Pasolini e la generazione corsara
(Enzo Battarra) – Sì, è il 2 novembre. In questa data, nel 1975, moriva Pier Paolo Pasolini. La sua terribile fine è ancora ben conservata nella memoria di tanti. Lui ha rappresentato e rappresenta ancora moltissimo soprattutto per quella generazione che negli anni Settanta frequentava il liceo o l’Università. Sono gli ex giovani del post ’68, quelli che sarebbero stati inevitabilmente una generazione perduta. Invece, l’aver conosciuto attraverso le sue poliedriche opere questo autore ha permesso a molti di esercitare il proprio spirito critico, di poter dire la propria anche quando si era controcorrente. Insomma, Pier Paolo Pasolini legittimava il dissenso, legittimava la possibilità di mettere in campo la propria sensibilità, legittimava di sentirsi a pieno diritto nella sinistra senza necessariamente essere intellettuali organici.

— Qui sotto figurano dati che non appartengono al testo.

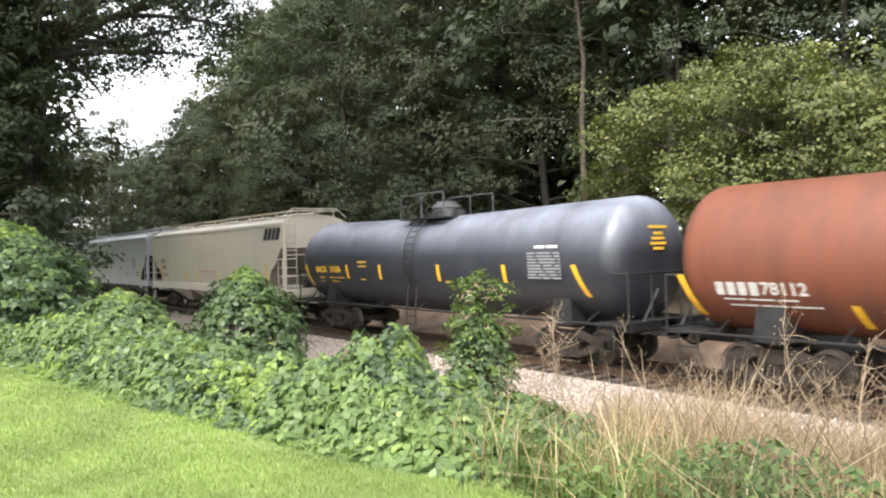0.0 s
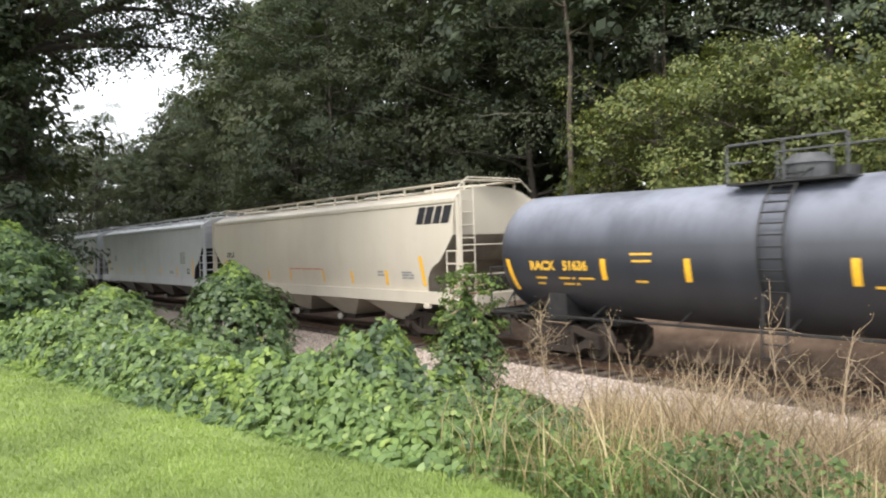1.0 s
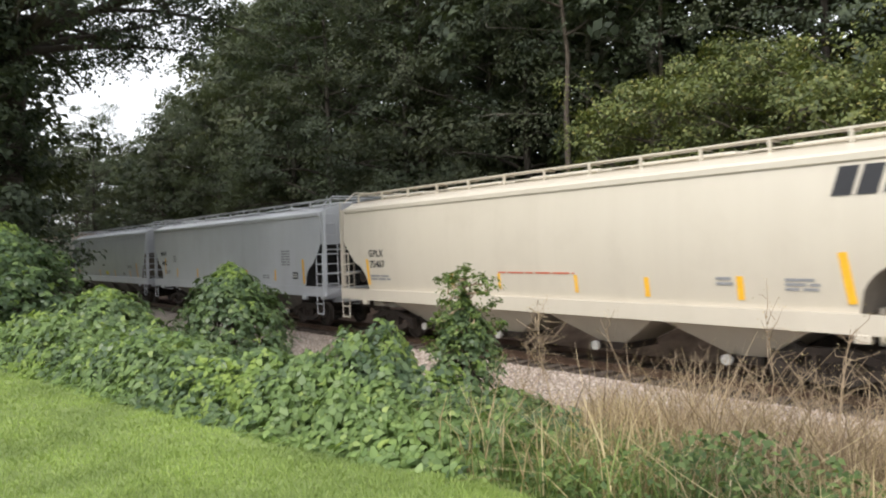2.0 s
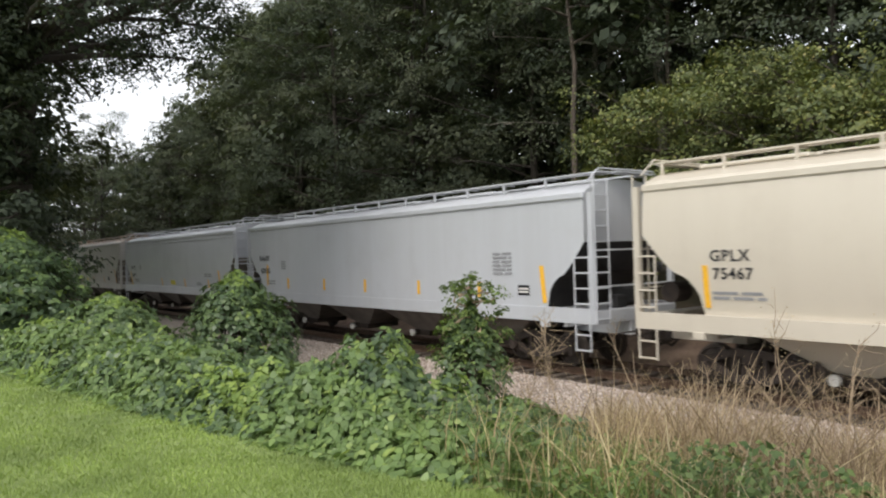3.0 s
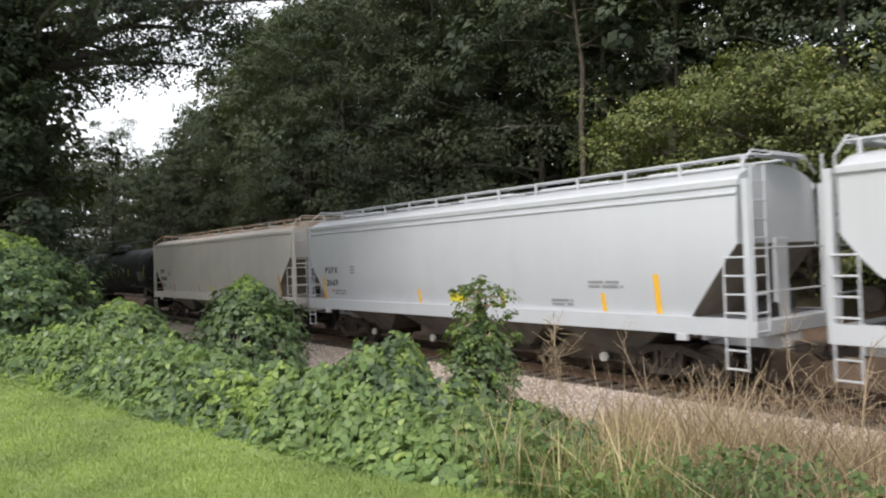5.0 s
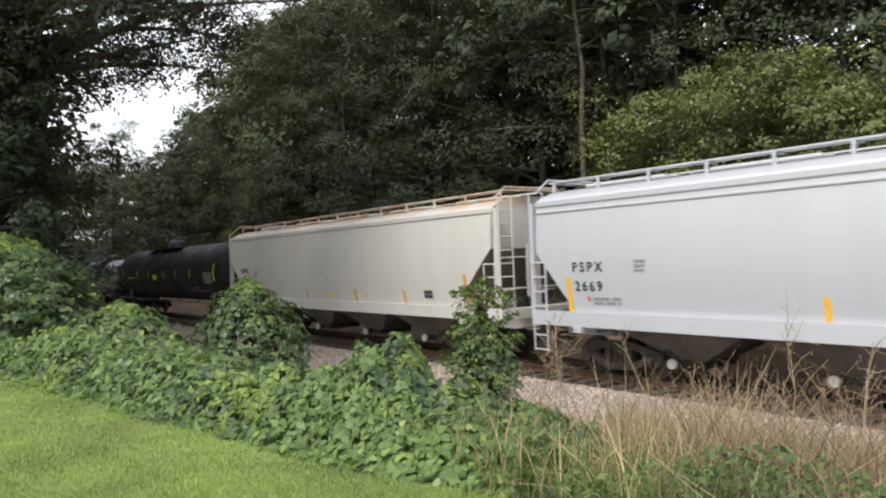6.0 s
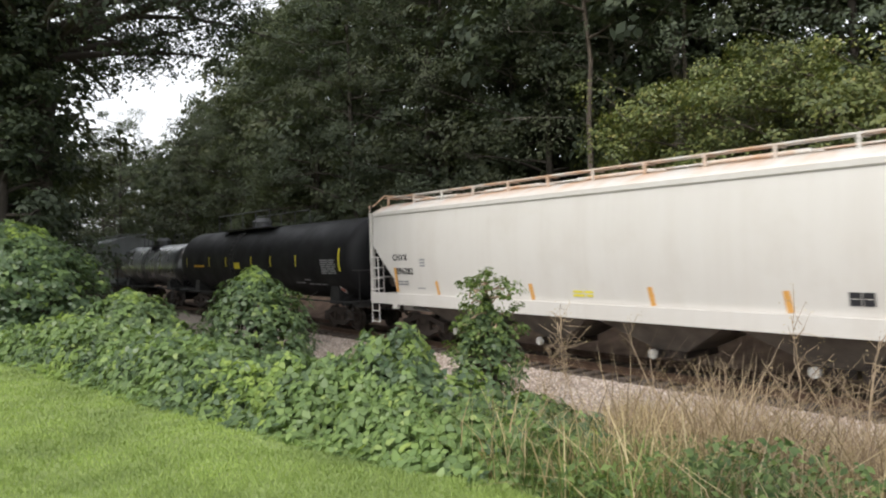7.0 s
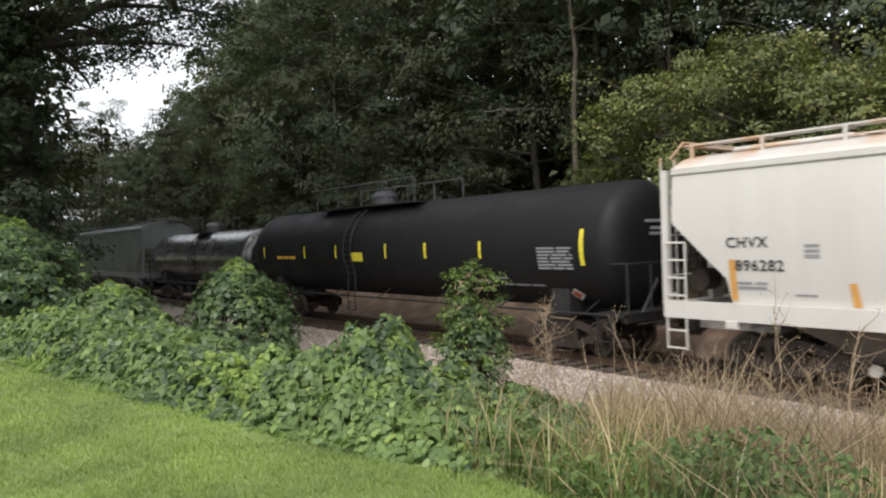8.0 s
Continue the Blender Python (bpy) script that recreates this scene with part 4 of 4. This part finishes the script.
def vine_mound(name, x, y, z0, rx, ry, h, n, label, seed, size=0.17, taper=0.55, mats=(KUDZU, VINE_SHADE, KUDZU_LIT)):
    """A stump or shrub smothered in vines: a stem with a shell of broad leaves, whose colours put light on the top and
    shade on the rest.
    """
    rng = np.random.default_rng(seed)
    mound = thing(name, label, "vines")
    paths = []
    for i in range(7):
        a = i * 0.9
        pts = np.array([[0.2 * math.cos(a), 0.2 * math.sin(a), 0], [0.35 * rx * math.cos(a), 0.35 * ry * math.sin(a), h * 0.4], [0.2 * rx * math.cos(a + 0.5), 0.2 * ry * math.sin(a + 0.5), h * 0.82]])
        paths.append((pts, [0.06, 0.035, 0.015]))
    V, F = tube_arrays(paths, 5)
    mesh_part("stem", raw_mesh("stem", V, F), BARK, mound, smooth=True)
    u = rng.random(n)
    az = rng.random(n) * 2 * np.pi
    v = u ** 0.85
    lump = 1 + np.array([0.42 * noise.noise((2.2 * math.cos(q), 2.2 * math.sin(q), 5 * w + seed)) + 0.34 * noise.noise((5 * math.cos(q), 5 * math.sin(q), 11 * w + seed)) for q, w in zip(az, v)])
    prof = np.where(v < 0.35, 0.86 + 0.4 * v, 1.0 * (1 - (np.maximum(v - 0.35, 0) / 0.65) ** 2.2) ** taper)
    depth = 1 - 0.4 * rng.random(n) ** 2.5
    R = prof * lump * depth
    P = np.column_stack([rx * R * np.cos(az), ry * R * np.sin(az), h * v * (0.97 + 0.06 * lump) + rng.normal(0, 0.04, n)])
    N = np.column_stack([np.cos(az) * 1.0, np.sin(az) * 1.0, 0.35 + 1.0 * v]) + rng.normal(0, 0.3, (n, 3))
    S = size * rng.uniform(0.6, 1.25, n)
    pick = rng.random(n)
    # pale leaves paint the light on the crown, dark ones the shaded body
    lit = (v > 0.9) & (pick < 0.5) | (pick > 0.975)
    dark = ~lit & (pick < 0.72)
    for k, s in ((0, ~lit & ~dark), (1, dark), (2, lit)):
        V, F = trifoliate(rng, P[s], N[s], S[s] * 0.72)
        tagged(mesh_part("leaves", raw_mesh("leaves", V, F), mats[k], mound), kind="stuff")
    mound.matrix_basis = pose(x, y, z0)
    return mound


def build_mounds():
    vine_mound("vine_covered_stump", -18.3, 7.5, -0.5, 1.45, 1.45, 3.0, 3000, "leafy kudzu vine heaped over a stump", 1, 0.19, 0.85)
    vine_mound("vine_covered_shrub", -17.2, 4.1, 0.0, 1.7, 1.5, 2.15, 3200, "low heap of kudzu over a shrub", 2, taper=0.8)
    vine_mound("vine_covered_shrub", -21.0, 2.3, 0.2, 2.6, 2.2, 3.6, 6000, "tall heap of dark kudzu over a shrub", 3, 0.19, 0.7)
    # thin sapling wrapped in vine
    vine_mound("vine_covered_sapling", -10.4, 8.7, -0.3, 0.66, 0.66, 2.25, 1500, "thin sapling wrapped in kudzu leaves", 4, 0.14, 1.1)
    # leafy clumps where the vines thin out into weeds
    for x, y, r, h, n, size, lab, mats in (
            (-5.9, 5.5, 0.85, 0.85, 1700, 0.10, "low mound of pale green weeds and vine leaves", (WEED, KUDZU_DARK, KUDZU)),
            (-5.4, 6.7, 0.75, 0.75, 1300, 0.09, "low mound of fine green weeds", (WEED, WEED, KUDZU)),
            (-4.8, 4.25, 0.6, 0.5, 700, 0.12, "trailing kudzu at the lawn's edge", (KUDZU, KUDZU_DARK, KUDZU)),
            (-2.75, 4.5, 0.6, 0.5, 1500, 0.07, "dense clump of small dark green weeds", (WEED, VINE_SHADE, WEED)),
            (-4.0, 5.2, 0.55, 0.5, 900, 0.07, "clump of small green weeds in dry grass", (WEED, WEED, KUDZU))):
        vine_mound("weed_clump", x, y, ground_z(x, y) - 0.1, r, r, h, n, lab, int(abs(x) * 10), size, 0.8, mats)
    t = make_tree("sapling", 71, 2.85, 0.9, 0.62, WEED, DRYSTEM, 28, 33, 0.085, "thin sapling with sparse reddish leaves", trunk_r=0.03, clump_r=0.22, subs=3)
    t.matrix_basis = pose(-10.4, 8.75, -0.3)


def blades(rng, X, Y, Z, height, width, lean, short=False):
    """Bent grass blades, two quads each, or one for short turf."""
    n = len(X)
    az = rng.random(n) * 2 * np.pi
    face = rng.random(n) * 2 * np.pi
    u = np.column_stack([np.cos(face), np.sin(face), np.zeros(n)])
    d = np.column_stack([np.cos(az), np.sin(az), np.zeros(n)])
    base = np.column_stack([X, Y, Z])
    h, w, l = np.asarray(height)[:, None], np.asarray(width)[:, None], np.asarray(lean)[:, None]
    up = np.array([[0, 0, 1.0]])
    mid = base + up * h * 0.6 + d * l * 0.35
    tip = base + up * h * (1 - 0.2 * (l > h)) + d * l
    V = np.stack([base - u * w, base + u * w, mid + u * w * 0.8, mid - u * w * 0.8, tip + u * w * 0.15, tip - u * w * 0.15], 1).reshape(-1, 3)
    if short:
        V = np.stack([base - u * w, base + u * w, tip + u * w * 0.3, tip - u * w * 0.3], 1).reshape(-1, 3)
        return V, np.arange(4 * n).reshape(n, 4)
    k = np.arange(n)[:, None] * 6
    F = np.concatenate([k + np.array([[0, 1, 2, 3]]), k + np.array([[3, 2, 4, 5]])], 0)
    return V, F


def build_lawn():
    rng = np.random.default_rng(81)
    n = 270000
    d = 3.0 + 15 * rng.random(n) ** 1.7
    a = np.radians(38 + 58 * rng.random(n))
    X, Y = -d * np.sin(a), d * np.cos(a)
    E = np.array([lawn_edge(x) for x in X]) + 0.1 * np.sin(X * 3.1) + 0.08 * np.sin(X * 7.7)
    spot = ((X + 5.9) / 0.55) ** 2 + ((Y - 2.75) / 0.3) ** 2
    ok = (Y < E) & ((spot > 1) | (rng.random(n) < 0.3))
    X, Y, d = X[ok], Y[ok], d[ok]
    Z = np.array([terrain(x, y) for x, y in zip(X, Y)]) - 0.01
    n = len(X)
    V, F = blades(rng, X, Y, Z, 0.026 + 0.026 * rng.random(n), 0.0014 + 0.00055 * d, 0.012 + 0.035 * rng.random(n), short=True)
    lawn = mesh_part("lawn_grass", raw_mesh("lawn_grass", V, F), LAWN)
    tagged(lawn, "bright green mown lawn grass", "grass", kind="stuff")


def build_weeds():
    rng = np.random.default_rng(91)

    def scatter(n, x0, x1, y0, y1):
        return x0 + (x1 - x0) * rng.random(n), y0 + (y1 - y0) * rng.random(n)
    # tangle of green weeds and arching dry grass between the lawn and the gravel
    X, Y = scatter(64000, -9.5, 1.5, 2.9, 11.2)
    keep = (Y > 3.25) & (X > -4.3 - 0.70 * (Y - 3.3) + 0.5 * rng.normal(size=len(X)))
    X, Y = X[keep], Y[keep]
    Z = np.array([ground_z(x, y) for x, y in zip(X, Y)]) - 0.03
    n = len(X)
    # dry growth takes over away from the lawn and toward the right of the slope
    dryness = 0.26 + 0.26 * (X + 4.2 + 0.75 * (Y - 5)) / 2 + 0.6 * np.array([noise.noise((x * 1.1, y * 1.1, 31)) for x, y in zip(X, Y)])
    g = rng.random(n) > np.clip(dryness, 0.22, 0.88)
    for sel, mat, nm, lab, hh, ln in ((g, WEED, "green_weeds", "green weedy grass on the slope", 0.46, 0.42), (~g, DRYGRASS, "dry_grass", "tangled dry brown grass on the slope", 0.62, 0.75)):
        k = int(sel.sum())
        V, F = blades(rng, X[sel], Y[sel], Z[sel], hh * (0.35 + 0.8 * rng.random(k)), 0.003 + 0.004 * rng.random(k), ln * rng.random(k))
        tagged(mesh_part(nm, raw_mesh(nm, V, F), mat), lab, "grass", kind="stuff")
    X, Y = scatter(30000, -9.2, 1.5, 7.0, 10.9)
    keep = (X > -8.6 + 0.45 * rng.normal(size=len(X))) & (np.array([noise.noise((x * 0.8, y * 0.8, 51)) for x, y in zip(X, Y)]) > -0.2 - 0.03 * (X + 6))
    X, Y = X[keep], Y[keep]
    Z = np.array([ground_z(x, y) for x, y in zip(X, Y)]) - 0.03
    k = len(X)
    V, F = blades(rng, X, Y, Z, 0.45 + 0.7 * rng.random(k), 0.004 + 0.006 * rng.random(k), 0.65 * rng.random(k))
    tagged(mesh_part("dry_grass", raw_mesh("dry_grass", V, F), DRYGRASS), "tall dry brown grass beside the gravel", "grass", kind="stuff")
    # tangle of dead brown stems arching over one another
    X, Y = scatter(42000, -9.0, 0.8, 4.6, 9.6)
    clumpy = np.array([noise.noise((x * 1.1, y * 1.1, 61)) for x, y in zip(X, Y)])
    keep = (X > -0.80 * Y + 0.35 * rng.normal(size=len(X))) & (clumpy > -0.12 - 0.05 * (X + 5))
    X, Y, clumpy = X[keep], Y[keep], clumpy[keep]
    Z = np.array([ground_z(x, y) for x, y in zip(X, Y)]) - 0.03
    k = len(X)
    tall = np.clip(0.85 + 0.9 * clumpy, 0.5, 1.4) * (0.4 + 0.75 * rng.random(k))
    V, F = blades(rng, X, Y, Z, tall, 0.0025 + 0.0035 * rng.random(k), 0.15 + 0.75 * rng.random(k))
    tagged(mesh_part("brown_bramble", raw_mesh("brown_bramble", V, F), BRAMBLE), "tangle of dead brown stems among the dry grass", "weeds", kind="stuff")
    # leafy green weeds among them
    X, Y = scatter(80000, -10.0, 0.5, 3.2, 10.2)
    keep = (X > -4.7 - 0.72 * (Y - 3.3) + 0.3 * rng.normal(size=len(X))) & (np.array([noise.noise((x * 0.7, y * 0.7, 41)) for x, y in zip(X, Y)]) - 0.16 * (X + 5.0) > -0.15) | ((X > -3.9) & (X < -1.0) & (Y < 4.9) & (Y > 3.3))
    X, Y = X[keep], Y[keep]
    Z = np.array([ground_z(x, y) for x, y in zip(X, Y)]) + 0.5 * rng.random(len(X)) ** 1.3 * (0.8 + 0.5 * np.sin(X * 2.3) * np.sin(Y * 2.1))
    P = np.column_stack([X, Y, Z])
    V, F = leaf_arrays(rng, P, np.array([[0.15, -0.5, 0.8]]) + rng.normal(0, 0.45, P.shape), 0.03 + 0.045 * rng.random(len(X)), 0.55)
    tagged(mesh_part("weed_foliage", raw_mesh("weed_foliage", V, F), WEED), "leafy green weeds among the dry grass", "weeds", kind="stuff")
    # dead branching stalks
    for i in range(190):
        x = -7.6 + 7.6 * rng.random()
        y = 5.2 + 4.4 * rng.random() ** 0.8
        if x < -4.2 - 0.5 * (y - 5.2) and rng.random() < 0.8:
            continue
        h = 0.8 + 1.2 * rng.random()
        weed = thing("dead_weed", "dry brown weed stalk with bare branching twigs", "weed", "dead weeds on the slope")
        paths = []
        top = np.array([rng.normal(0, 0.35), rng.normal(0, 0.3), h])
        main = np.array([[0, 0, 0], top * 0.35 + rng.normal(0, 0.05, 3), top * 0.7 + rng.normal(0, 0.07, 3), top])
        paths.append((main, [0.008, 0.0065, 0.005, 0.0025]))
        tips = []
        for j in range(30):
            t0 = rng.uniform(0.12, 0.97)
            q = np.array([np.interp(t0, [0, 0.35, 0.7, 1], main[:, m]) for m in range(3)])
            a = rng.random() * 6.28
            ln = rng.uniform(0.15, 0.6) * (1.25 - 0.6 * t0)
            e = q + np.array([math.cos(a) * ln * 0.6, math.sin(a) * ln * 0.6, ln * rng.uniform(0.1, 1.1)])
            paths.append((np.array([q, (q + e) / 2 + rng.normal(0, 0.035, 3), e]), [0.0038, 0.003, 0.0018]))
            tips += [e, (q + e) / 2 + 0.3 * (e - q)]
            if j % 2:
                e2 = (q + e) / 2 + rng.normal(0, 0.12, 3)
                paths.append((np.array([(q + e) / 2, ((q + e) / 2 + e2) / 2 + rng.normal(0, 0.01, 3), e2]), [0.003, 0.0026, 0.0016]))
                tips.append(e2)
        V, F = tube_arrays(paths, 4)
        tagged(mesh_part("twig", raw_mesh("twig", V, F), DRYSTEM, weed), kind="stuff")
        T = np.repeat(np.array(tips), 3, 0) + rng.normal(0, 0.03, (len(tips) * 3, 3))
        V, F = leaf_arrays(rng, T, rng.normal(size=T.shape), 0.018 * rng.uniform(0.5, 1.3, len(T)), 0.4)
        tagged(mesh_part("seed_head", raw_mesh("seed_head", V, F), DRYGRASS, weed), kind="stuff")
        weed.matrix_basis = pose(x, y, ground_z(x, y) - 0.05)


def build_stones():
    rng = np.random.default_rng(101)
    n = 24000
    X = -32 + 31.5 * rng.random(n) ** 0.7
    Y = 10.9 + 2.35 * rng.random(n)
    Z = np.maximum(np.interp(Y, [11.2, 11.6, 12.7, 13.2, 13.6], [-0.66, -0.62, -0.27, -0.25, -0.25]), [terrain(x, y) for x, y in zip(X, Y)]) + 0.004
    ico = np.array([(0, 0, 1), (0.9, 0, 0.2), (0, 0.9, 0.15), (-0.9, 0, 0.2), (0, -0.9, 0.15), (0.1, 0, -0.8)])
    tri = np.array([(0, 1, 2), (0, 2, 3), (0, 3, 4), (0, 4, 1), (5, 2, 1), (5, 3, 2), (5, 4, 3), (5, 1, 4)])
    s = 0.02 + 0.026 * rng.random(n)
    a = rng.random(n) * 6.28
    jit = ico[None] * (1 + rng.normal(0, 0.22, (n, 6, 1))) * s[:, None, None] * np.array([1.2, 1.0, 0.8])
    c, sn = np.cos(a)[:, None], np.sin(a)[:, None]
    V = np.stack([jit[..., 0] * c - jit[..., 1] * sn + X[:, None], jit[..., 0] * sn + jit[..., 1] * c + Y[:, None], jit[..., 2] + Z[:, None]], -1).reshape(-1, 3)
    F = (np.arange(n)[:, None, None] * 6 + tri[None]).reshape(-1, 3)
    ob = mesh_part("ballast_stones", raw_mesh("ballast_stones", V, F), STONE)
    tagged(ob, "pale grey crushed stone ballast beside the rails", "gravel", kind="stuff")


build_vines()
build_mounds()
build_lawn()
build_weeds()
build_stones()


def motions():
    """The train rolls past; its wheels turn with the distance rolled."""
    times = [0.5 * i for i in range(17)]
    for car, x in CARS:
        walk(car, [(t, pose(x + gone(t), TRACK_Y, 0)) for t in times])
    ticks = [i / 30 for i in range(241)]
    for w, x in WHEELSETS:
        walk(w, [(t, pose(x, 0, 0.457, 0, math.degrees(gone(t) / 0.46), 0)) for t in ticks])


motions()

E legittimava la speranza che la cultura dal basso fosse la vera rivoluzione.
Orbene, il messaggio di Pasolini era così forte da farsi sostenere attraverso tutti i media di massa dell’epoca. E non erano certo i tagli di censura alle sue opere ad arginare il suo impeto rivoluzionario. Così succedeva che anche nella sonnacchiosa e piccolo-borghese, volendo usare un termine a lui caro, terra casertana un’intera generazione si formava sotto la sua impronta culturale. Che poi Pasolini sia anche venuto a Casertavecchia a girare alcune scene del Decameron nel settembre del 1970 aggiunge certamente quell’aura mitica alla persona. D’altronde, nel 1970 aveva già scritto gli splendidi versi di quell’ode che è “La Terra di Lavoro”, versi del 1956: «Ormai è vicina la Terra di Lavoro, qualche branco di bufale, qualche mucchio di case tra piante di pomidoro…». Insomma, così come in tante altre parti d’Italia, anche in provincia di Caserta veniva allevata negli anni Settanta una “generazione corsara”.
Nel corso dell’ultimo anno ci è stata una legittima rivalutazione delle arti in provincia di Caserta negli anni Settanta con mostre e convegni. E questo è avvenuto in concomitanza con altre iniziative nazionali, in cui si evidenziavano i fenomeni di quella generazione nei vari territori italiani. All’ombra della Reggia si sono sviluppati movimenti e idee che reggono bene il confronto con altre esperienze parallele determinatesi in altre regioni. Ma come si fa a non correlare l’arte nel sociale a Pier Paolo Pasolini? L’idea di coinvolgere nelle performance artistiche un pubblico di strada non era un tentativo di produrre cultura dal basso? Se si potevano reclutare per i film attori tratti dalle borgate, perché non si sarebbe potuta fare una “chiamata alle arti” partendo dai ragazzi di periferia fino ad arrivare agli studenti, ai lavoratori, ai disoccupati?
Oggi i protagonisti della cultura nazionale per la maggior parte hanno avuto proprio una formazione negli anni Settanta e Ottanta, perché nel ciclo della vita questo è il loro momento anagrafico. Questo turno generazionale sta valendo anche per il “modello Caserta”, cioè quel fenomeno che ha determinato la nascita di tanti talenti nel cinema, nel teatro, nella musica, nella letteratura, anche nelle arti visive, talenti legati a una formazione avvenuta tra la metà degli anni Settanta e gli Ottanta, riuscitisi a imporre pur provenendo tutti da una provincia che allora come oggi continua a navigare negli ultimi posti delle classifiche nazionali per consumo di cultura e qualità della vita. E’ questo il paradosso casertano di una generazione corsara. Nel segno di Pier Paolo.